Monday, September 22, 2008

Of Credit Crises, Adverse Selection, and Reverse Auctions

One concept is absolutely critical to understanding the origins of the mortgage crisis, the current seizing up of markets and credit crisis, and to certain problems that the government will have with its plan to buy and resell mortgage-based securities: asymmetric information and adverse selection.

The classic examples are for used-cars and insurance. Suppose I offer a fixed offer price at which I will buy all used cars put on the market. Due to adverse selection, I will only find sellers who think their cars are worth less than my offer -- the "lemons.". If gains from trade are not great enough, then the average value of the cars I buy could be less than my offer. To at least break even, I would have to lower my offer price, but that will mean that more of the better cars drop out of the market, leaving me with even worse of a pool...In the worst cases, markets can cease to exist under these conditions.

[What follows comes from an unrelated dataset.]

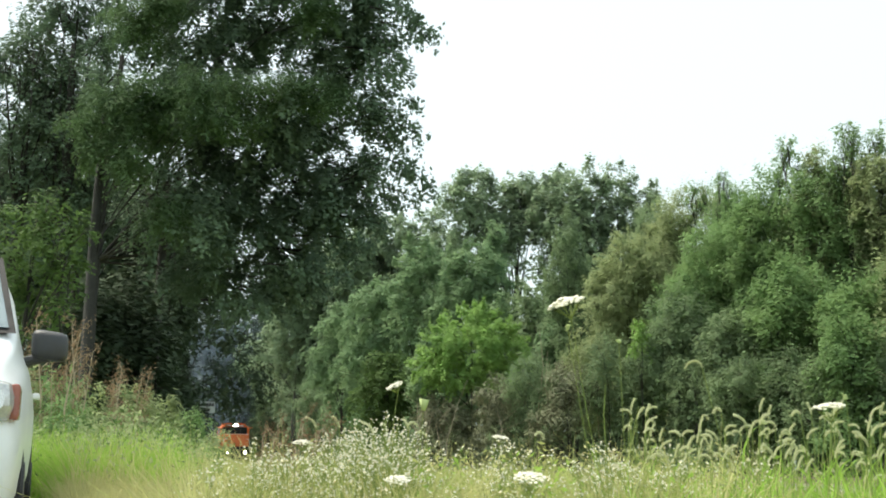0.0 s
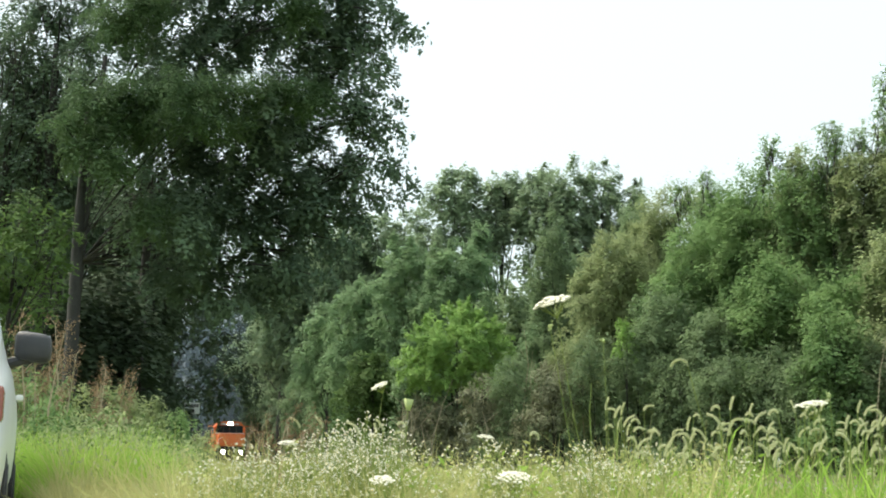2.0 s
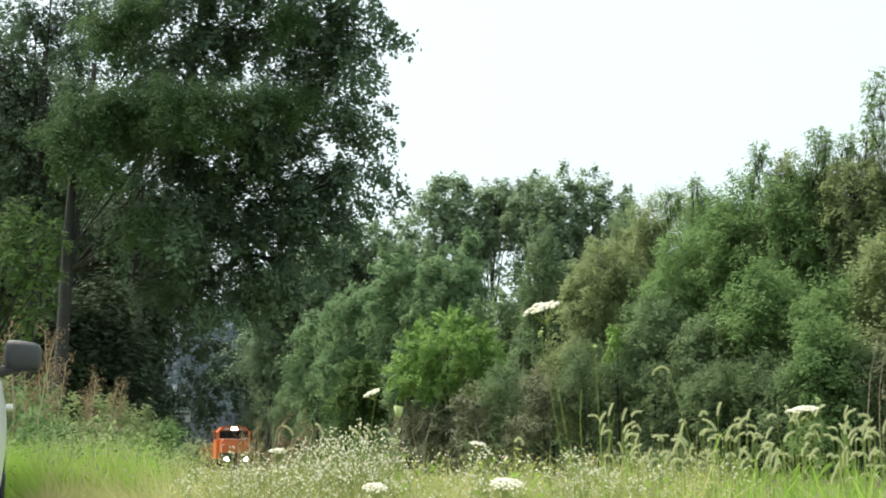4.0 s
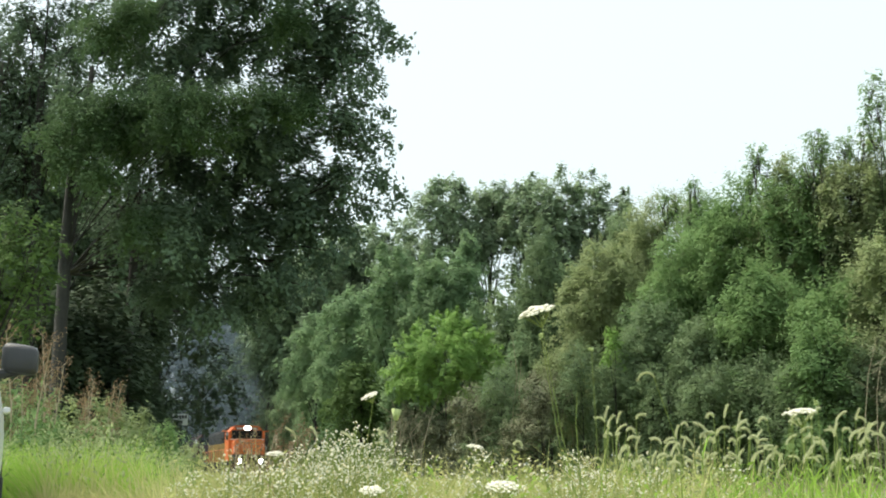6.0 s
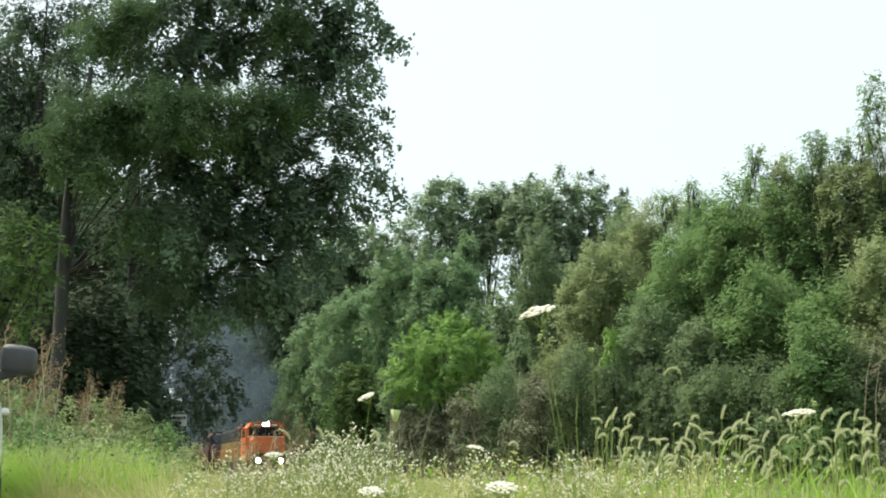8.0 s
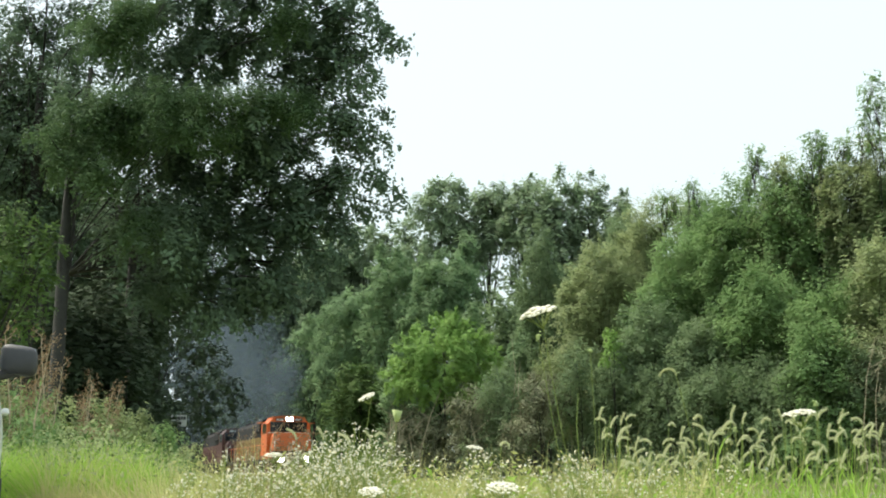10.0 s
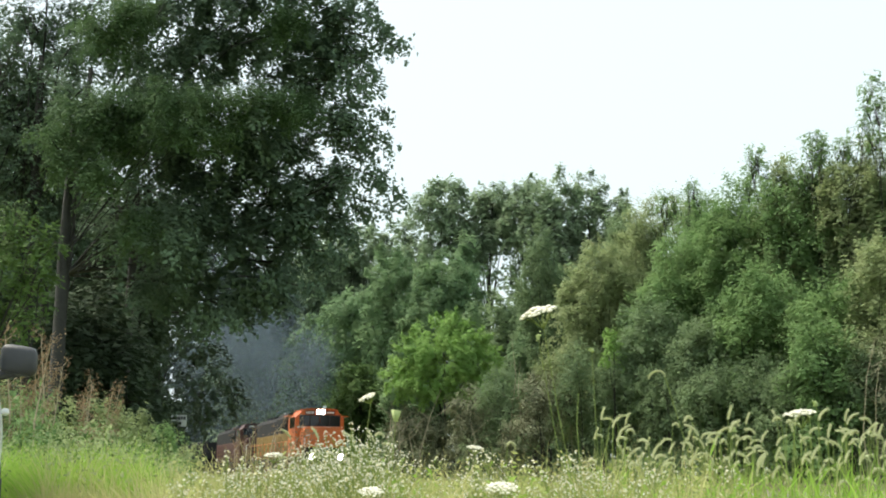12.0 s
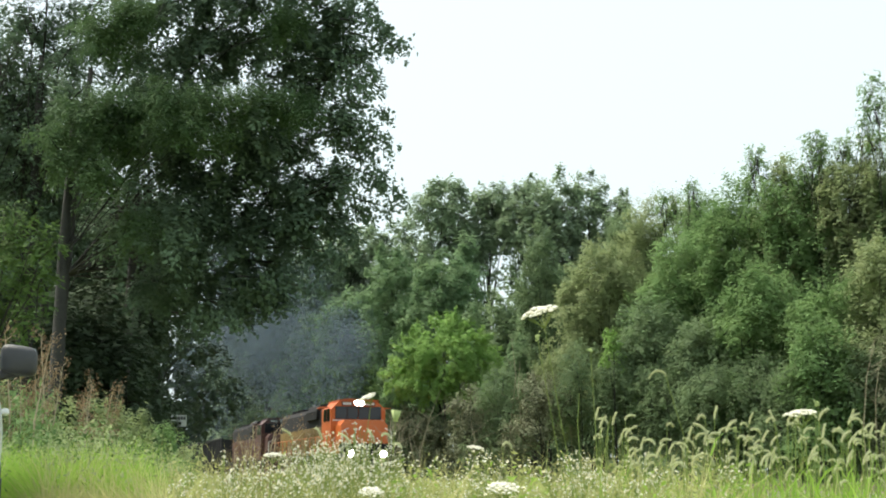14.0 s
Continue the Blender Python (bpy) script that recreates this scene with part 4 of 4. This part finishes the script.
def build_weeds():
    rng = np.random.default_rng(55)
    label = "tall rust-brown weed gone to seed"
    protos = [tall_weed(950 + k, 1.9, pose(-5.4 - 0.3 * k, 16.5, 0), label) for k in range(3)]
    for i in range(11):
        y = rng.uniform(14.6, 20.7)
        slope = -0.385 + 0.135 * rng.uniform(0, 1) ** 1.3
        want = 0.55 + (0.119 - max(0, slope - -0.330) * 0.75 - 0.035 * rng.uniform(0, 1)) * y
        copy_thing(protos[i % 3], pose(slope * y, y, want - 1.9, 0, 0, rng.uniform(0, 360)))
    # slim reddish docks among the white flowers
    for i in range(9):
        y, slope = rng.uniform(4.3, 5.2), rng.uniform(-0.182, -0.135)
        want = 0.55 + rng.uniform(0.018, 0.036) * y
        tall_weed(990 + i, want + 0.05, pose(slope * y, y, -0.05), "slim dock stalk with dull red seeds", 0.34)
    # leafy weeds along the top of the bank
    for i, (x, y, top, half) in enumerate(((-6.37, 18.27, 1.92, 0.59), (-5.88, 18.88, 1.88, 0.53), (-5.61, 20.1, 1.92, 0.51), (-5.50, 21.93, 1.77, 0.51), (-5.48, 24.36, 1.62, 0.47), (-5.77, 28.02, 1.37, 0.47), (-5.21, 15.84, 1.37, 0.44), (-6.35, 17.05, 1.99, 0.47))):
        simple_tree("rank green weeds with narrow leaves on the bank", x, y, top, half * 1.2, 0.1, OLIVE if i % 2 or i == 2 else MIXED, 0.075, 970 + i, name="weed_clump", category="weeds",
                    group="weeds on the bank", trunk=0.012, clump=0.2, per_clump=24, density=0.9, twigs=10, fork=0.1, slim=0.3, n=8, flat=0.9)
    for i in range(12):
        y = rng.uniform(12, 20)
        slope = rng.uniform(-0.32, -0.207)
        top = rng.uniform(0.72, 1.0) * (1.0 if slope < -0.248 else 0.85)
        simple_tree("leafy green weed standing in the meadow grass", slope * y, y, top, rng.uniform(0.14, 0.3), 0.2, (OLIVE, WALNUT)[i % 2], 0.06, 1040 + i, name="leafy_weed", category="weeds",
                    group="weeds in the meadow", trunk=0.006, clump=0.09, per_clump=16, density=0.6, twigs=5, fork=0.2, slim=0.35, n=7, flat=0.9)
    stems = [(-0.66, 36.6, 3.13), (-0.86, 37.8, 2.43), (3.43, 61, 7.39), (3.99, 61, 6.26), (-1.60, 36.6, 2.62), (6.30, 60, 4.78), (15.14, 44, 5.49), (15.90, 45, 4.76)]
    stems += [(rng.uniform(-2.2, 1.6), rng.uniform(38, 44), rng.uniform(2.2, 3.6)) for _ in range(4)]
    for i, (x, y, top) in enumerate(stems):
        rng2 = np.random.default_rng(1000 + i)
        ob = holder("bare_stem", pose(x, y, 0), "thin bare dead stem standing in the brush", "twig", "bare stems")
        pts = [Vector((rng2.normal() * 0.3 * f * f, 0, top * f)) for f in (0, 0.4, 0.75, 1)]
        part("stem", tube(bmesh.new(), pts, [y / 2600, y / 2900, y / 3800, y / 8000], 5), TWIG, ob)
        for k2 in range(3):
            s = pts[1].lerp(pts[3], rng2.uniform(0.2, 0.8))
            part("twig", tube(bmesh.new(), [s, s + Vector((rng2.normal() * 0.5, 0, 0.5))], [y / 4500, y / 12000], 4), TWIG, ob)


build_weeds()


# ---- all that moves ----
def motions():
    # the train: distance of its front along the line, time by time
    front = [(0.0, 128.0), (1.5, 122.4), (3.0, 116.0), (5.5, 105.3), (8.0, 93.7), (10.5, 82.3), (12.5, 72.4), (14.0, 65.4)]
    step = math.cos(radians(HEADING))
    for ob, back in [(lead, 0.0), (second, 22.5)] + [(w, 45.2 + 15.4 * i) for i, w in enumerate(WAGONS)]:
        walk(ob, [(t, track_pose(y + back * step)) for t, y in front])
    ts, ys = [q[0] for q in front], [q[1] for q in front]
    for w in WHEELS:
        rows = []
        for i in range(141):
            t = i / 10
            run = (128.0 - float(np.interp(t, ts, ys))) / step
            rows.append((t, Matrix.Translation(w.location) @ Matrix.Rotation(run / 0.5, 4, "X")))
        walk(w, rows)
    # exhaust: leaves the stack and hangs behind the train, rising and drifting
    for i, ob in enumerate(PUFFS):
        lag, rise = 0.94 - 0.064 * i, 0.22 + 0.03 * i
        rows = []
        for t in (0.0, 3.0, 6.0, 9.0, 12.0, 14.0):
            y = float(np.interp(t, ts, ys))
            run = 128.0 + 7.0 + 2.2 * i - (128.0 - y) * lag
            p = track_pose(run)
            rows.append((t, Matrix.Translation(p.translation + Vector((0.13 * max(0.0, t - 4.0), 0, 4.8 + 0.75 * i + rise * t))) @ Matrix.Rotation(0.05 * t + i, 4, "Z")))
        walk(ob, rows)
    # wind in the grass
    rng = np.random.default_rng(31)
    for i, ob in enumerate(FOXTAILS + FLOWERS + CARROTS):
        m = ob.matrix_basis.copy()
        amp = 2.6 if i < len(FOXTAILS) else (1.0 if i < len(FOXTAILS) + len(FLOWERS) else 0.35)
        ph, f = rng.uniform(0, math.tau), rng.uniform(0.55, 0.85)
        rows = []
        for k in range(29):
            t = k * 0.5
            a = amp * (0.6 * math.sin(f * t * math.tau * 0.7 + ph) + 0.4 * math.sin(f * t * math.tau * 0.31 + 2 * ph) - 0.2)
            rows.append((t, Matrix.Translation(m.translation) @ pose(0, 0, 0, 0.3 * a, a, 0) @ m.to_3x3().to_4x4()))
        walk(ob, rows)
    m = TALL.matrix_basis.copy()
    walk(TALL, [(t, m @ pose(0, 0, 0, 0, a)) for t, a in ((0, -0.5), (1.5, -0.2), (3, -0.6), (4.5, -3), (6.0, -5), (6.5, -6.2), (7.0, -3), (7.5, 1.4), (9, 0), (11, 0), (11.8, -2), (12.5, -2.6), (13.2, -2.0), (14, -2.2))])


motions()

The way I put the example should make clear the connection to the original financing of mortgages, the problems in lending to banks who have lots of mortgages on their books, and especially, the problem that the government will have in buying mortgage backed securities.

If the government offers to buy all AAA rated mortgage backed securities, to take an example, who will participate in that market? If the government sets a fixed price, the adverse selection will be severe. If they do a "reverse auction," there will still be a problem: The institutions offering their securities at the lowest price will be the ones who win the auction, and their securities will be the worst of the lemons. The good ones will stay out -- classic lemons market (for those not familiar with the "lemons" terminology, a lemon refers to a low quality item like a bad used car).

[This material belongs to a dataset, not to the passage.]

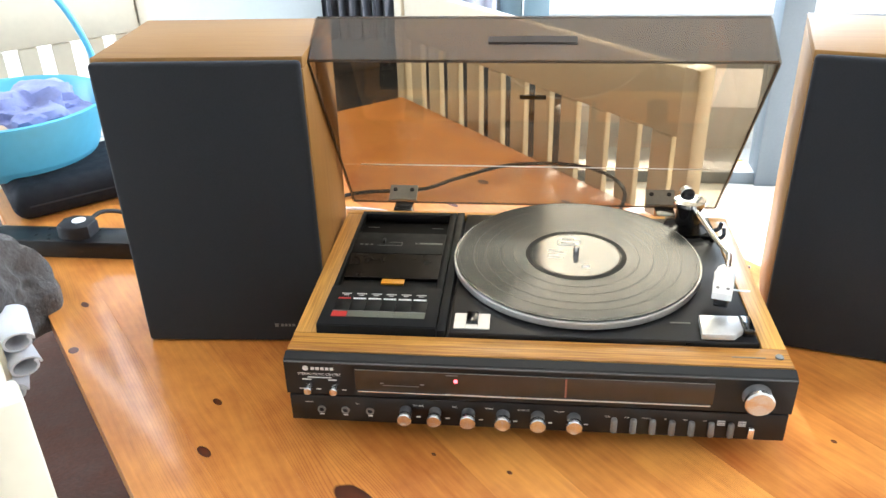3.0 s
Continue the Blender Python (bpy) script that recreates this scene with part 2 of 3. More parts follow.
BAG = material("black_neoprene", (0.010, 0.011, 0.015), 0.8, 0, 0.0005, 500, 0.25, spec=0.2)
RUBBER = material("black_rubber", (0.014, 0.014, 0.016), 0.6, 0, 0, 200, 0.15, spec=0.3)
SOFA = material("charcoal_upholstery", (0.013, 0.0125, 0.014), 0.6, 0, 0.0006, 200, 0.25)


def smoked(name, color, rough=0.03):
    m = bpy.data.materials.new(name)
    m.use_nodes = True
    p = m.node_tree.nodes["Principled BSDF"]
    p.inputs["Base Color"].default_value = (*color, 1)
    p.inputs["Roughness"].default_value, p.inputs["Transmission Weight"].default_value, p.inputs["IOR"].default_value = rough, 1.0, 1.49
    return m


def thin_pane(name, tint, rough=0.02, share=0.05):
    """A thin sheet that light passes straight, tinted, with a small mirror share."""
    m = bpy.data.materials.new(name)
    m.use_nodes = True
    n, l = m.node_tree.nodes, m.node_tree.links
    n.remove(n["Principled BSDF"])
    tr, gl, mx = n.new("ShaderNodeBsdfTransparent"), n.new("ShaderNodeBsdfGlossy"), n.new("ShaderNodeMixShader")
    tr.inputs["Color"].default_value = (*tint, 1)
    gl.inputs["Roughness"].default_value = rough
    mx.inputs[0].default_value = share
    l.new(tr.outputs[0], mx.inputs[1])
    l.new(gl.outputs[0], mx.inputs[2])
    l.new(mx.outputs[0], n["Material Output"].inputs["Surface"])
    return m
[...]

Auctions do not necessarily perform well when information is very poor, and that is the case we are in.

All this said, the lesson from adverse selection is that there are tremendous gains to trade that are going unexploited. If some entity (the government, for eg.) can solve the lemons problem, mutually beneficial exchange can explode, and the entity solving the problem can take a spread from each trade and make a mint. This would be the best case scenario for the government's plan -- in which case the cost of the plan will not be $700 billion but will be negative.

The classic way to solve lemons/adverse selection problems is pooling. You cannot let individuals decide whether to enter the market or not. Pooling works great for insurance, as in employer-based pools for health insurance. I suspect it will be critical for the government's plan to have some kind of forced pooling.